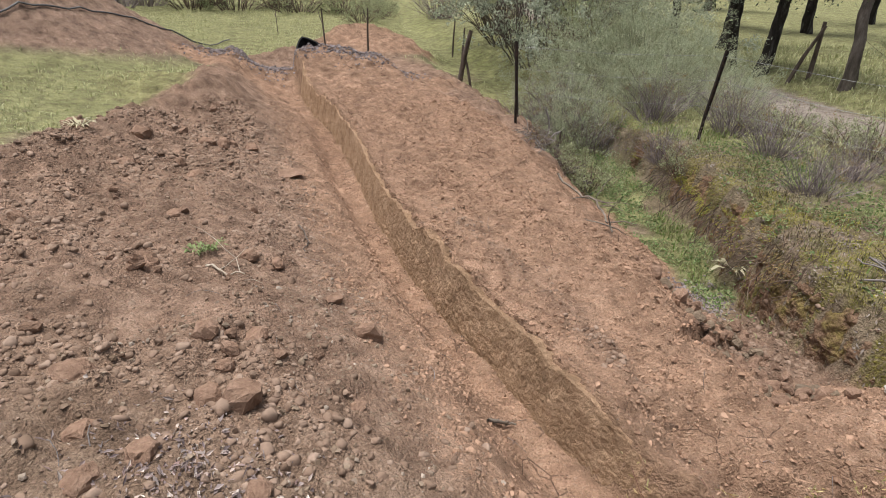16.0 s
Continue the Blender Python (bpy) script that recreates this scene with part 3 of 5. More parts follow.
LITTER_RED = varied("damp_red_brown_leaves", (0.056, 0.029, 0.026), (0.112, 0.062, 0.054), (0.176, 0.108, 0.092), (0.08, 0.044, 0.04), (0.288, 0.216, 0.188), (0.052, 0.034, 0.032), (0.136, 0.08, 0.072))
GRASS = varied("fresh_green_grass", (0.12, 0.17, 0.042), (0.19, 0.27, 0.072), (0.30, 0.345, 0.135), (0.20, 0.21, 0.08), (0.37, 0.365, 0.195), (0.16, 0.25, 0.057), through_light=0.25)
FIELD_GRASS = varied("pale_meadow_grass", (0.324, 0.336, 0.156), (0.432, 0.444, 0.228), (0.504, 0.504, 0.288), (0.396, 0.372, 0.204), through_light=0.25)
STRAW = varied("dry_straw", (0.29, 0.24, 0.145), (0.40, 0.345, 0.22), (0.23, 0.19, 0.115), (0.48, 0.42, 0.285), (0.26, 0.25, 0.115), through_light=0.1)
BANK_STRAW = varied("brown_dry_grass", (0.138, 0.109, 0.0578), (0.202, 0.167, 0.0901), (0.109, 0.0831, 0.047), (0.173, 0.167, 0.065), (0.246, 0.209, 0.123), through_light=0.1)
MOSS = varied("yellow_green_moss", (0.203, 0.2, 0.0313), (0.328, 0.313, 0.0547), (0.407, 0.375, 0.086), (0.243, 0.212, 0.0469), (0.282, 0.305, 0.0704))
GREEN_LEAF = varied("bright_green_weed_leaves", (0.108, 0.158, 0.059), (0.167, 0.231, 0.0836), (0.227, 0.276, 0.118), (0.276, 0.296, 0.128), through_light=0.25)
PALE_LEAF = varied("wilted_pale_green_leaves", (0.30, 0.30, 0.17), (0.42, 0.40, 0.25), (0.22, 0.255, 0.115), (0.50, 0.455, 0.31), (0.25, 0.24, 0.13), (0.34, 0.37, 0.16), through_light=0.25)
CLOVER = varied("green_ground_leaves", (0.12, 0.18, 0.065), (0.19, 0.28, 0.10), (0.27, 0.34, 0.15), (0.15, 0.16, 0.07), (0.32, 0.36, 0.17), through_light=0.2)
CRUMB = varied("red_brown_soil_crumbs", (0.15, 0.10, 0.072), (0.225, 0.154, 0.113), (0.27, 0.19, 0.143), (0.185, 0.127, 0.092), (0.25, 0.175, 0.131), (0.31, 0.227, 0.175), rough=0.95, spec=0.1)
RIDGE_CRUMB = varied("red_soil_crumbs", (0.205, 0.124, 0.0832), (0.313, 0.197, 0.134), (0.4, 0.259, 0.18), (0.259, 0.16, 0.107), (0.356, 0.227, 0.157), rough=0.95, spec=0.1)
CRUMB_GREY = varied("grey_brown_soil_crumbs", (0.13, 0.09, 0.062), (0.21, 0.155, 0.112), (0.29, 0.225, 0.168), (0.18, 0.125, 0.09), (0.40, 0.34, 0.28), rough=0.95, spec=0.1)
GRAVEL = varied("purple_grey_gravel", (0.112, 0.0938, 0.0938), (0.213, 0.175, 0.173), (0.338, 0.294, 0.285), (0.163, 0.125, 0.12), rough=0.85)
CLOD = mottled("red_brown_clod", (0.19, 0.118, 0.082), (0.28, 0.179, 0.127), (0.358, 0.24, 0.175), 16, 0.95, 1.0, 0.1, each=0.2)
CLOD_GREY = mottled("grey_brown_clod", (0.14, 0.10, 0.068), (0.22, 0.165, 0.118), (0.30, 0.235, 0.175), 14, 0.95, 0.9, 0.1, each=0.25)
STONE = mottled("pale_buff_stone", (0.19, 0.15, 0.105), (0.31, 0.25, 0.18), (0.42, 0.35, 0.26), 9, 0.9, 0.6, 0.2, each=0.15)
GREY_STONE = mottled("lichen_grey_stone", (0.15, 0.122, 0.10), (0.26, 0.22, 0.182), (0.38, 0.335, 0.285), 9, 0.9, 0.6, 0.2, each=0.2)
CLOD_TAN = mottled("pale_tan_clod", (0.24, 0.165, 0.115), (0.36, 0.26, 0.185), (0.46, 0.35, 0.26), 14, 0.95, 0.9, 0.1, each=0.15)
PALE_CRUST = mottled("pale_lichen_crust", (0.17, 0.14, 0.11), (0.32, 0.285, 0.24), (0.52, 0.49, 0.44), 22, 0.9, 0.8, 0.2)
WHITE_STONE = mottled("white_quartz", (0.357, 0.306, 0.272), (0.561, 0.527, 0.493), (0.68, 0.663, 0.637), 16, 0.7, 0.5, 0.3)
DARK_WOOD = mottled("dark_rotten_wood", (0.05, 0.038, 0.032), (0.11, 0.085, 0.07), (0.2, 0.16, 0.13), 14, 0.9, 0.6, 0.2, stretch=(1, 1, 0.2))
PALE_WOOD = mottled("bleached_wood", (0.26, 0.20, 0.15), (0.40, 0.33, 0.26), (0.54, 0.47, 0.38), 14, 0.85, 0.4, 0.2, stretch=(1, 1, 0.2))
BROWN_BRANCH = mottled("weathered_branch", (0.10, 0.08, 0.065), (0.19, 0.155, 0.125), (0.29, 0.25, 0.21), 14, 0.9, 0.5, 0.2)
BLACK_PLASTIC = mottled("black_plastic", (0.008, 0.008, 0.009), (0.014, 0.014, 0.015), (0.03, 0.03, 0.03), 12, 0.5, 0.1, 0.4)
PIPE = mottled("dusty_black_pipe", (0.05, 0.048, 0.05), (0.10, 0.098, 0.10), (0.17, 0.165, 0.165), 10, 0.6, 0.1, 0.4)


# ---------------------------------------------------------------- building blocks
def ico(level):
    bm = bmesh.new()
    bmesh.ops.create_icosphere(bm, subdivisions=level, radius=1.0)
    v, f = np.array([p.co for p in bm.verts]), np.array([[p.index for p in q.verts] for q in bm.faces])
    bm.free()
    return v, f


def cube(level):
    """A cube's vertices and triangles, its faces cut level times."""
    bm = bmesh.new()
    bmesh.ops.create_cube(bm, size=2.0)
    if level:
        bmesh.ops.subdivide_edges(bm, edges=bm.edges[:], cuts=level, use_grid_fill=True)
    bmesh.ops.triangulate(bm, faces=bm.faces[:])
    v, f = np.array([p.co for p in bm.verts]), np.array([[p.index for p in q.verts] for q in bm.faces])
    bm.free()
    return v, f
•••
## [Instruction]
Set the data above down again exactly as given, with no pictures.

## [Solution]
16.0 s
Continue the Blender Python (bpy) script that recreates this scene with part 3 of 5. More parts follow.
LITTER_RED = varied("damp_red_brown_leaves", (0.056, 0.029, 0.026), (0.112, 0.062, 0.054), (0.176, 0.108, 0.092), (0.08, 0.044, 0.04), (0.288, 0.216, 0.188), (0.052, 0.034, 0.032), (0.136, 0.08, 0.072))
GRASS = varied("fresh_green_grass", (0.12, 0.17, 0.042), (0.19, 0.27, 0.072), (0.30, 0.345, 0.135), (0.20, 0.21, 0.08), (0.37, 0.365, 0.195), (0.16, 0.25, 0.057), through_light=0.25)
FIELD_GRASS = varied("pale_meadow_grass", (0.324, 0.336, 0.156), (0.432, 0.444, 0.228), (0.504, 0.504, 0.288), (0.396, 0.372, 0.204), through_light=0.25)
STRAW = varied("dry_straw", (0.29, 0.24, 0.145), (0.40, 0.345, 0.22), (0.23, 0.19, 0.115), (0.48, 0.42, 0.285), (0.26, 0.25, 0.115), through_light=0.1)
BANK_STRAW = varied("brown_dry_grass", (0.138, 0.109, 0.0578), (0.202, 0.167, 0.0901), (0.109, 0.0831, 0.047), (0.173, 0.167, 0.065), (0.246, 0.209, 0.123), through_light=0.1)
MOSS = varied("yellow_green_moss", (0.203, 0.2, 0.0313), (0.328, 0.313, 0.0547), (0.407, 0.375, 0.086), (0.243, 0.212, 0.0469), (0.282, 0.305, 0.0704))
GREEN_LEAF = varied("bright_green_weed_leaves", (0.108, 0.158, 0.059), (0.167, 0.231, 0.0836), (0.227, 0.276, 0.118), (0.276, 0.296, 0.128), through_light=0.25)
PALE_LEAF = varied("wilted_pale_green_leaves", (0.30, 0.30, 0.17), (0.42, 0.40, 0.25), (0.22, 0.255, 0.115), (0.50, 0.455, 0.31), (0.25, 0.24, 0.13), (0.34, 0.37, 0.16), through_light=0.25)
CLOVER = varied("green_ground_leaves", (0.12, 0.18, 0.065), (0.19, 0.28, 0.10), (0.27, 0.34, 0.15), (0.15, 0.16, 0.07), (0.32, 0.36, 0.17), through_light=0.2)
CRUMB = varied("red_brown_soil_crumbs", (0.15, 0.10, 0.072), (0.225, 0.154, 0.113), (0.27, 0.19, 0.143), (0.185, 0.127, 0.092), (0.25, 0.175, 0.131), (0.31, 0.227, 0.175), rough=0.95, spec=0.1)
RIDGE_CRUMB = varied("red_soil_crumbs", (0.205, 0.124, 0.0832), (0.313, 0.197, 0.134), (0.4, 0.259, 0.18), (0.259, 0.16, 0.107), (0.356, 0.227, 0.157), rough=0.95, spec=0.1)
CRUMB_GREY = varied("grey_brown_soil_crumbs", (0.13, 0.09, 0.062), (0.21, 0.155, 0.112), (0.29, 0.225, 0.168), (0.18, 0.125, 0.09), (0.40, 0.34, 0.28), rough=0.95, spec=0.1)
GRAVEL = varied("purple_grey_gravel", (0.112, 0.0938, 0.0938), (0.213, 0.175, 0.173), (0.338, 0.294, 0.285), (0.163, 0.125, 0.12), rough=0.85)
CLOD = mottled("red_brown_clod", (0.19, 0.118, 0.082), (0.28, 0.179, 0.127), (0.358, 0.24, 0.175), 16, 0.95, 1.0, 0.1, each=0.2)
CLOD_GREY = mottled("grey_brown_clod", (0.14, 0.10, 0.068), (0.22, 0.165, 0.118), (0.30, 0.235, 0.175), 14, 0.95, 0.9, 0.1, each=0.25)
STONE = mottled("pale_buff_stone", (0.19, 0.15, 0.105), (0.31, 0.25, 0.18), (0.42, 0.35, 0.26), 9, 0.9, 0.6, 0.2, each=0.15)
GREY_STONE = mottled("lichen_grey_stone", (0.15, 0.122, 0.10), (0.26, 0.22, 0.182), (0.38, 0.335, 0.285), 9, 0.9, 0.6, 0.2, each=0.2)
CLOD_TAN = mottled("pale_tan_clod", (0.24, 0.165, 0.115), (0.36, 0.26, 0.185), (0.46, 0.35, 0.26), 14, 0.95, 0.9, 0.1, each=0.15)
PALE_CRUST = mottled("pale_lichen_crust", (0.17, 0.14, 0.11), (0.32, 0.285, 0.24), (0.52, 0.49, 0.44), 22, 0.9, 0.8, 0.2)
WHITE_STONE = mottled("white_quartz", (0.357, 0.306, 0.272), (0.561, 0.527, 0.493), (0.68, 0.663, 0.637), 16, 0.7, 0.5, 0.3)
DARK_WOOD = mottled("dark_rotten_wood", (0.05, 0.038, 0.032), (0.11, 0.085, 0.07), (0.2, 0.16, 0.13), 14, 0.9, 0.6, 0.2, stretch=(1, 1, 0.2))
PALE_WOOD = mottled("bleached_wood", (0.26, 0.20, 0.15), (0.40, 0.33, 0.26), (0.54, 0.47, 0.38), 14, 0.85, 0.4, 0.2, stretch=(1, 1, 0.2))
BROWN_BRANCH = mottled("weathered_branch", (0.10, 0.08, 0.065), (0.19, 0.155, 0.125), (0.29, 0.25, 0.21), 14, 0.9, 0.5, 0.2)
BLACK_PLASTIC = mottled("black_plastic", (0.008, 0.008, 0.009), (0.014, 0.014, 0.015), (0.03, 0.03, 0.03), 12, 0.5, 0.1, 0.4)
PIPE = mottled("dusty_black_pipe", (0.05, 0.048, 0.05), (0.10, 0.098, 0.10), (0.17, 0.165, 0.165), 10, 0.6, 0.1, 0.4)


# ---------------------------------------------------------------- building blocks
def ico(level):
    bm = bmesh.new()
    bmesh.ops.create_icosphere(bm, subdivisions=level, radius=1.0)
    v, f = np.array([p.co for p in bm.verts]), np.array([[p.index for p in q.verts] for q in bm.faces])
    bm.free()
    return v, f


def cube(level):
    """A cube's vertices and triangles, its faces cut level times."""
    bm = bmesh.new()
    bmesh.ops.create_cube(bm, size=2.0)
    if level:
        bmesh.ops.subdivide_edges(bm, edges=bm.edges[:], cuts=level, use_grid_fill=True)
    bmesh.ops.triangulate(bm, faces=bm.faces[:])
    v, f = np.array([p.co for p in bm.verts]), np.array([[p.index for p in q.verts] for q in bm.faces])
    bm.free()
    return v, f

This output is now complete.